When news of the game began to dry up, I remember eventually numbing myself to the game. The idea of Kingdom Hearts 3 became something of a pipe dreams for me, I just decided that the game wouldn’t ever happen. Instead of looking forward, I looked backwards, deciding that the Kingdom Hearts games I’d missed out on were now deserving of my time. Let’s Plays of the Kingdom Hearts Final Mix versions and Birth by Sleep became background regulars when I was planning lessons or trying to fall asleep, that and the odd Google search for Kingdom Hearts 3 ws the extent of it.
Of course, the game did happen, and now I’ve got a copy of it. It was when I was holding my copy of Kingdom Hearts 3 that I realised just how much has happened to me since all those years ago, tucked up on a single bed, playing an epic adventure on a teeny-tiny television.

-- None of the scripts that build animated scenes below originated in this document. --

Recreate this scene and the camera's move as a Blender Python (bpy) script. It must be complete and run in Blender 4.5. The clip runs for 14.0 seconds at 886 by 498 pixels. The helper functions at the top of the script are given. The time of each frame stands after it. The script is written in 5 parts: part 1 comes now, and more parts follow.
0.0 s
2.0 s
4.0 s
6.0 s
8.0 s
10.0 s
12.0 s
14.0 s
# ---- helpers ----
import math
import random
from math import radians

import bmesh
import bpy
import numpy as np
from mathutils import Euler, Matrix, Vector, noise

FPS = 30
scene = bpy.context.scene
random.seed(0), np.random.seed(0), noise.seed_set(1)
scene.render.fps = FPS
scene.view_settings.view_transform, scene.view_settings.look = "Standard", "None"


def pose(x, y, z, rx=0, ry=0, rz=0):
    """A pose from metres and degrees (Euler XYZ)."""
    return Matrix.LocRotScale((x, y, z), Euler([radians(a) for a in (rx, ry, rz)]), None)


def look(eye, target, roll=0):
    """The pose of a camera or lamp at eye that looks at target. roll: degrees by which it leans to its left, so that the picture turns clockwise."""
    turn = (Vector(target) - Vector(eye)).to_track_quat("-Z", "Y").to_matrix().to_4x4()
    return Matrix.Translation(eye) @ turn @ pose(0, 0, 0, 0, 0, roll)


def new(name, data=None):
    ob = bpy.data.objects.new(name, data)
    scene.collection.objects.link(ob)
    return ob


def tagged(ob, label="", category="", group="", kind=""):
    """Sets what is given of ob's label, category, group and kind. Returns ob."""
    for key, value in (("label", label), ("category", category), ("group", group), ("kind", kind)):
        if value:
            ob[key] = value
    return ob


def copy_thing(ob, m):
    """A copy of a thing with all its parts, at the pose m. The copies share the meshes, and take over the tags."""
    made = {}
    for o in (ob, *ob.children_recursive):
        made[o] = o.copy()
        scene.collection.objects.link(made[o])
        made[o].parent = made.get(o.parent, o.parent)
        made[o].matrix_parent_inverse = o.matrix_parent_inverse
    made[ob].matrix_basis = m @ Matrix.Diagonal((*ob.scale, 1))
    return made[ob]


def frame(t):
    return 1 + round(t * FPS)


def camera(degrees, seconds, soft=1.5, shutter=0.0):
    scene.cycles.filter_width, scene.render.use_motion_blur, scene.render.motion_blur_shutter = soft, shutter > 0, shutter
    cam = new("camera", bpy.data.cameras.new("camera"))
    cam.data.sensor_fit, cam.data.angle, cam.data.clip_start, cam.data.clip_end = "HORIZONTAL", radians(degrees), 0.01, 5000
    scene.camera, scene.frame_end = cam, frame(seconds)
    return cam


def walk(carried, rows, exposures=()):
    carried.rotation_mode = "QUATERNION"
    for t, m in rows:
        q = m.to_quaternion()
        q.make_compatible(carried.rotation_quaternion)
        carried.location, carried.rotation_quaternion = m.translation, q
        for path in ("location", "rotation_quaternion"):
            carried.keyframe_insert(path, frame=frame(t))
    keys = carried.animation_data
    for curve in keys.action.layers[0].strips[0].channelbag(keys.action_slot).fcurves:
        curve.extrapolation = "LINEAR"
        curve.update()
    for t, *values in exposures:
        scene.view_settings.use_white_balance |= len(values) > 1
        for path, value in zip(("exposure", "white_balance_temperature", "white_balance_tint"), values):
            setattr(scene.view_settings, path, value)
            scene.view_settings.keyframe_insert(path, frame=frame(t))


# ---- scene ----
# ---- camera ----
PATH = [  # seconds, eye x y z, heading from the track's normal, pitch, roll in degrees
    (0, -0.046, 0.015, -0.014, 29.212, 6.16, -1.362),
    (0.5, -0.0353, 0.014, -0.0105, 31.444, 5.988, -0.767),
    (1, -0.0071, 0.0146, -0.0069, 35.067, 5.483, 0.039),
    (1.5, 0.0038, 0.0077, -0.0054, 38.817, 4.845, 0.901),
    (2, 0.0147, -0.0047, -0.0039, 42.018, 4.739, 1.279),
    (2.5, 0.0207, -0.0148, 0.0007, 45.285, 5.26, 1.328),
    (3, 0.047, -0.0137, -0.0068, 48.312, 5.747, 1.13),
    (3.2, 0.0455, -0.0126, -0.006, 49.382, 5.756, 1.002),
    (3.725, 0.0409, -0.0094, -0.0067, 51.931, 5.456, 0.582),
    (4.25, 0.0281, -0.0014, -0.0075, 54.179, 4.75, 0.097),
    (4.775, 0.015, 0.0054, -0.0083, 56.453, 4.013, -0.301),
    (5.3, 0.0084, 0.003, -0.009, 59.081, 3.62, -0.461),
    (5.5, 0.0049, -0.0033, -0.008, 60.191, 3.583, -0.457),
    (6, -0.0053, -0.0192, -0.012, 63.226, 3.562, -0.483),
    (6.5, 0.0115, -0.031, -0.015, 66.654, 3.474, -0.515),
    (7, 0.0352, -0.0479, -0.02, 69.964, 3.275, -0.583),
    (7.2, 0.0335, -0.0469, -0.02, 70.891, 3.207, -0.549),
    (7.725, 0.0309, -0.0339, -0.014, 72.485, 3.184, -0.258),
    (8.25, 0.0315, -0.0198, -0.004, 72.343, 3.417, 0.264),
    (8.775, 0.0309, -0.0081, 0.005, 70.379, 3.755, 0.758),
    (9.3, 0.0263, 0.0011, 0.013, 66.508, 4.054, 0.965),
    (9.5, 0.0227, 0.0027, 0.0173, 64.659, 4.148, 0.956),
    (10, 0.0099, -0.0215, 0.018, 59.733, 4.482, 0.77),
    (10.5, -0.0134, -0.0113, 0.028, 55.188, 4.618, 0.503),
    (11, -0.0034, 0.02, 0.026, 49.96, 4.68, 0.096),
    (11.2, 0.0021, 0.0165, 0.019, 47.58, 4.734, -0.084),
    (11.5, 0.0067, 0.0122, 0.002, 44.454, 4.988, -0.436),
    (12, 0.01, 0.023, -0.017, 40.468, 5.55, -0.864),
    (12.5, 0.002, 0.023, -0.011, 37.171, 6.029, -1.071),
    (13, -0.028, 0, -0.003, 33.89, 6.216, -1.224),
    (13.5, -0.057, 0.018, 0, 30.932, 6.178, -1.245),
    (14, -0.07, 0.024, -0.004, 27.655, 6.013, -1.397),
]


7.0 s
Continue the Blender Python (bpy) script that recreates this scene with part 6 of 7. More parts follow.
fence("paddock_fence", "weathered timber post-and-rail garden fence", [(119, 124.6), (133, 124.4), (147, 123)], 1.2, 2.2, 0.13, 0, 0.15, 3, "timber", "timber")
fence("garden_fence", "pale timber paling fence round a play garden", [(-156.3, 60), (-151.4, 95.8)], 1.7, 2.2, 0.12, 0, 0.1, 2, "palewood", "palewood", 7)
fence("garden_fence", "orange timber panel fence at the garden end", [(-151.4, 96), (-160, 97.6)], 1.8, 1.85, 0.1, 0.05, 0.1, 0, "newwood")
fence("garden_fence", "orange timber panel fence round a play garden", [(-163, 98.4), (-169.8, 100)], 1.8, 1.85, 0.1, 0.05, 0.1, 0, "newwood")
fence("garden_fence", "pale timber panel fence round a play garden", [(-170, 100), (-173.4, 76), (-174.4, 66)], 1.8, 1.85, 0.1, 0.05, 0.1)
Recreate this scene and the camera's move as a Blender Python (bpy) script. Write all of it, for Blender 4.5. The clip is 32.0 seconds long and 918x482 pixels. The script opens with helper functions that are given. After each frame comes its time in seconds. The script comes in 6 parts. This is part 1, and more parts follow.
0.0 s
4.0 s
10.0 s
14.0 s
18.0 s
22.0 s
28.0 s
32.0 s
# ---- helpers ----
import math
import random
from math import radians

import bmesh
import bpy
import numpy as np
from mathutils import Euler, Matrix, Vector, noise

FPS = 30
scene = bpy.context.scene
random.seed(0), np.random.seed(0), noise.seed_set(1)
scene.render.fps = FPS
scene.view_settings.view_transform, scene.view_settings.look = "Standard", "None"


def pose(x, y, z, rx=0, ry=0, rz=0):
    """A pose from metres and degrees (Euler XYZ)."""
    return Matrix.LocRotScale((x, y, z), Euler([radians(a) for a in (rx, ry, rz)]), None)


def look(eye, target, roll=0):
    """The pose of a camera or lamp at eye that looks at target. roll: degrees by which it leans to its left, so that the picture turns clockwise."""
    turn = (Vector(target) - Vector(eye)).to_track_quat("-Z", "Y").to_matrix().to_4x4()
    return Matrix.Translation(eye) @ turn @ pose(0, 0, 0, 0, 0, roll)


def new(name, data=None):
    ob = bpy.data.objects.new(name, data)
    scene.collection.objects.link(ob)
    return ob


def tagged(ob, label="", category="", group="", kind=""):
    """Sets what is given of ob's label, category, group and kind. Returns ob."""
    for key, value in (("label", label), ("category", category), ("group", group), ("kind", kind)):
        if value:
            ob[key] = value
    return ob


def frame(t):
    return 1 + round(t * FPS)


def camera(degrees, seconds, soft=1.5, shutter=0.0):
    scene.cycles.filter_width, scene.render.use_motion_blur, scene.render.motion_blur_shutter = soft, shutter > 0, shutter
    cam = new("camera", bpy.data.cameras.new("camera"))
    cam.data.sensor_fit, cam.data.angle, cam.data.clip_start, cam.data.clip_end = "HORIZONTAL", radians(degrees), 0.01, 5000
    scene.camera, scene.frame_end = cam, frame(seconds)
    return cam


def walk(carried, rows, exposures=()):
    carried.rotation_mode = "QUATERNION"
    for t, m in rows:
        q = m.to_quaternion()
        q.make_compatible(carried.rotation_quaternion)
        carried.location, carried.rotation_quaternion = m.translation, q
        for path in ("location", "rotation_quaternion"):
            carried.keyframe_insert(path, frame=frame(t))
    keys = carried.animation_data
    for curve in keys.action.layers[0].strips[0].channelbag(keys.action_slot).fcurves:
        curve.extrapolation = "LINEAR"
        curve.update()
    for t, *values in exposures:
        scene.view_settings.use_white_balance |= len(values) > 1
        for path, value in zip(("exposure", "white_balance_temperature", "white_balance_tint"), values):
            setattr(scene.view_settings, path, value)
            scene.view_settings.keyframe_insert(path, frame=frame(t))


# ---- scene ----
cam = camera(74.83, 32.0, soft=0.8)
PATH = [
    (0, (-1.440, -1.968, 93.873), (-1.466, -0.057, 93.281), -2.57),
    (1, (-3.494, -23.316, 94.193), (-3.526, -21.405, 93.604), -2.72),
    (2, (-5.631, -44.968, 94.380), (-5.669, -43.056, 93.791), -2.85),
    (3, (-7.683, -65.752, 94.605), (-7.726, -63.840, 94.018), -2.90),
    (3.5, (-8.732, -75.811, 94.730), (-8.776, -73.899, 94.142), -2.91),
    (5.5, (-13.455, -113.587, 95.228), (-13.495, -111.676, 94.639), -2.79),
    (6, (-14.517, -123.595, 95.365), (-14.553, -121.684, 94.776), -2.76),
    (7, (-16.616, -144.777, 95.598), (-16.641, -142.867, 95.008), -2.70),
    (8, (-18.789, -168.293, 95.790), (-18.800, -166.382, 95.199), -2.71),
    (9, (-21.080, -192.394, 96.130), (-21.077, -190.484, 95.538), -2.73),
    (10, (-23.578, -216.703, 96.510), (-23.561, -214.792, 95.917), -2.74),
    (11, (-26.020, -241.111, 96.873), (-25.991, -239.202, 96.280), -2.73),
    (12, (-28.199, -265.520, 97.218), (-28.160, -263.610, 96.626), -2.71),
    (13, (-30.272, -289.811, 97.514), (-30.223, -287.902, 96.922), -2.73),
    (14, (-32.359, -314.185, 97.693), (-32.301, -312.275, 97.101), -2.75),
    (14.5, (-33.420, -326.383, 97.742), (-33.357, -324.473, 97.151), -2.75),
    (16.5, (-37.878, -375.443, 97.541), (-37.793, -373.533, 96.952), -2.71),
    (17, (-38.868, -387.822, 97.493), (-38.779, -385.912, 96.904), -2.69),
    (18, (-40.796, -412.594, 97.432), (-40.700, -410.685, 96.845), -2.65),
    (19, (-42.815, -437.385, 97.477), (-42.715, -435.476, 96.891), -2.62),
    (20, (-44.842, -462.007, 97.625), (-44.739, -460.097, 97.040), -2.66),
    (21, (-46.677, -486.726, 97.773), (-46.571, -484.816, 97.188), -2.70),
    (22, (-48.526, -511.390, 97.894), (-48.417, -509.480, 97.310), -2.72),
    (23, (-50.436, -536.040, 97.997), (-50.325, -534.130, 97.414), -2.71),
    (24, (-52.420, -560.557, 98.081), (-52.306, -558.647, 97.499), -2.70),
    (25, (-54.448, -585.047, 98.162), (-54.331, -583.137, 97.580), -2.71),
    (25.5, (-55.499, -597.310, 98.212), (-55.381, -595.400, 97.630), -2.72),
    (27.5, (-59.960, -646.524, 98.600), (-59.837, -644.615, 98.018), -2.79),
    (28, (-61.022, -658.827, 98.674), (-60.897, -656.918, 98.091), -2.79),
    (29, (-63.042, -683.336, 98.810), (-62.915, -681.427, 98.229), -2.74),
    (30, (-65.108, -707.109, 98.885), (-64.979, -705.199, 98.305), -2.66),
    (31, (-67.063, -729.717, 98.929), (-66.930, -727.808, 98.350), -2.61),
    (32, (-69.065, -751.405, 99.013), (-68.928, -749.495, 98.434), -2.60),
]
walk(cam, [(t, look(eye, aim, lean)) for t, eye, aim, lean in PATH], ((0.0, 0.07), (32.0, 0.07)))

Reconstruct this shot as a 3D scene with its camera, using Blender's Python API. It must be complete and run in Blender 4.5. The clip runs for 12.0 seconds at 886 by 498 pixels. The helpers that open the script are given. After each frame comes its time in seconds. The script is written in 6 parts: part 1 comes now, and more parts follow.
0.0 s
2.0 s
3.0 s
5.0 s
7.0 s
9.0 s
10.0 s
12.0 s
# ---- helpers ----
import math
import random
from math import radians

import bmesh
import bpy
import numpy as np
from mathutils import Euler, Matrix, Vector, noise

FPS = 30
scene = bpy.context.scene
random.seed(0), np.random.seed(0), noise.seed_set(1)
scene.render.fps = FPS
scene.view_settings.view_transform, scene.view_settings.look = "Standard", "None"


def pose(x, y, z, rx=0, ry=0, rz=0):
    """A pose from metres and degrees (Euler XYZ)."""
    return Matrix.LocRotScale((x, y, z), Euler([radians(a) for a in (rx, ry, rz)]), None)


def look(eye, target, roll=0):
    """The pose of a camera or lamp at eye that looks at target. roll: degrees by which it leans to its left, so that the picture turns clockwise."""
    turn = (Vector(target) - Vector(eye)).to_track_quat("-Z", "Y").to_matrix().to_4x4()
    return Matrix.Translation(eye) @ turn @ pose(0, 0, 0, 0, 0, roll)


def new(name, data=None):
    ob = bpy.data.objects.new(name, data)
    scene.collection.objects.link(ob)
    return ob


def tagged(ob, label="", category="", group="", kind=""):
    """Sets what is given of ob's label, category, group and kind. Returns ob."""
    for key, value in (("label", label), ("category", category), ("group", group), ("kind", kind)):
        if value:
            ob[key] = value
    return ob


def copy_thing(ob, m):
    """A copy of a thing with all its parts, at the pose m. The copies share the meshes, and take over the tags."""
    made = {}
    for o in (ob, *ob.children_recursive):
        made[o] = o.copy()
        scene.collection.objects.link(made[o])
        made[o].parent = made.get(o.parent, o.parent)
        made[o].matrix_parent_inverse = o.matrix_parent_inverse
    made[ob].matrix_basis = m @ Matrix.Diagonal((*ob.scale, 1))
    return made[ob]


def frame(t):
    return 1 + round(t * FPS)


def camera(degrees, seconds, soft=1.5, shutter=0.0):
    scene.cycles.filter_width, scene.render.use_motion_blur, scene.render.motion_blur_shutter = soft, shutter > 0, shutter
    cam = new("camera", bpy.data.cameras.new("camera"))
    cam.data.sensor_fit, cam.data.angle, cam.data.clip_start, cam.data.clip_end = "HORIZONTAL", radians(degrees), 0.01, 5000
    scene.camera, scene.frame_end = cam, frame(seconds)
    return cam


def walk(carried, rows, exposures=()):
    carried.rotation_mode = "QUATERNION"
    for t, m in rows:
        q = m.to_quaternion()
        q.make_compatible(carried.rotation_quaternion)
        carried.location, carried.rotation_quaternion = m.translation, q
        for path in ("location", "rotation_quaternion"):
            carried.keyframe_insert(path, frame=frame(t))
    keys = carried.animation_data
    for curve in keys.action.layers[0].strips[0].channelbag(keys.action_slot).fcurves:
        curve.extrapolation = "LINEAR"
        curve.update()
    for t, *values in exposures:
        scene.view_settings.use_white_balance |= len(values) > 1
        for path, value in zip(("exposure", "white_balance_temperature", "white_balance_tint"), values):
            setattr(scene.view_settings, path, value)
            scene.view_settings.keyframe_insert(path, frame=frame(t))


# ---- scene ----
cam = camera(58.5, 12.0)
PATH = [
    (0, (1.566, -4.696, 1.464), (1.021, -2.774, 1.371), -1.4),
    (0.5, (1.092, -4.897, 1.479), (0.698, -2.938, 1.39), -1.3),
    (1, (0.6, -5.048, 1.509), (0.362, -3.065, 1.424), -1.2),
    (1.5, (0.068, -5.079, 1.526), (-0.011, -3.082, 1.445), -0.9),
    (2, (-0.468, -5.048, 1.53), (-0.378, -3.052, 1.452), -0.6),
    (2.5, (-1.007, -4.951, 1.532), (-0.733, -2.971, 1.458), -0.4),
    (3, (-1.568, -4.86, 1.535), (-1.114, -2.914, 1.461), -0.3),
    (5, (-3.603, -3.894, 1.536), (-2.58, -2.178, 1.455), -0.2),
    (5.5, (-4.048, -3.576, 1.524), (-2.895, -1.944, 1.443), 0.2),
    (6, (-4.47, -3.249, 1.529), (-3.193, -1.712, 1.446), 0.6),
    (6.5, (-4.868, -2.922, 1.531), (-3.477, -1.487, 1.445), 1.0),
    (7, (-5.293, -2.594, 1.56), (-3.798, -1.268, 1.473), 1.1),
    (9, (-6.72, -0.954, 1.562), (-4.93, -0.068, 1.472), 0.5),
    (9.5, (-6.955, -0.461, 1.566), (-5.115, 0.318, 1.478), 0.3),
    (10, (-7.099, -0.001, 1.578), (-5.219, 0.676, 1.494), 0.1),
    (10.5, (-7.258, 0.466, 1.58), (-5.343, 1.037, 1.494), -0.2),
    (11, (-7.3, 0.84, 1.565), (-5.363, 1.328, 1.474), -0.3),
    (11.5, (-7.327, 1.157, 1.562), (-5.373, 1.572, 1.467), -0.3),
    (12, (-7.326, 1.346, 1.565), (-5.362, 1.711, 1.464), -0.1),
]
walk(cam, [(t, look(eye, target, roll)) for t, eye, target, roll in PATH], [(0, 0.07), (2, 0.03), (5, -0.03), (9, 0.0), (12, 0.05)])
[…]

I’ve changed, but that game hasn’t, Sora is still that annoyingly nice hero who bangs on about the power of hearts and friendship. The strange thing is, when I had that box in my hand, amidst the curshing weight of time rearing its ugly head, that same childish excitement I had for the first game managed to clamber over all my cynicism and envelop me once again.
Yes, time’s a mother fucker, and it’s strange to have something like Kingdom Hearts 3 and see it, in part, as a marker for how far we’ve all come since those days at the big table. But it’s also brilliant to have the game in hand and have all that excitement flood through me once again, even after all these years.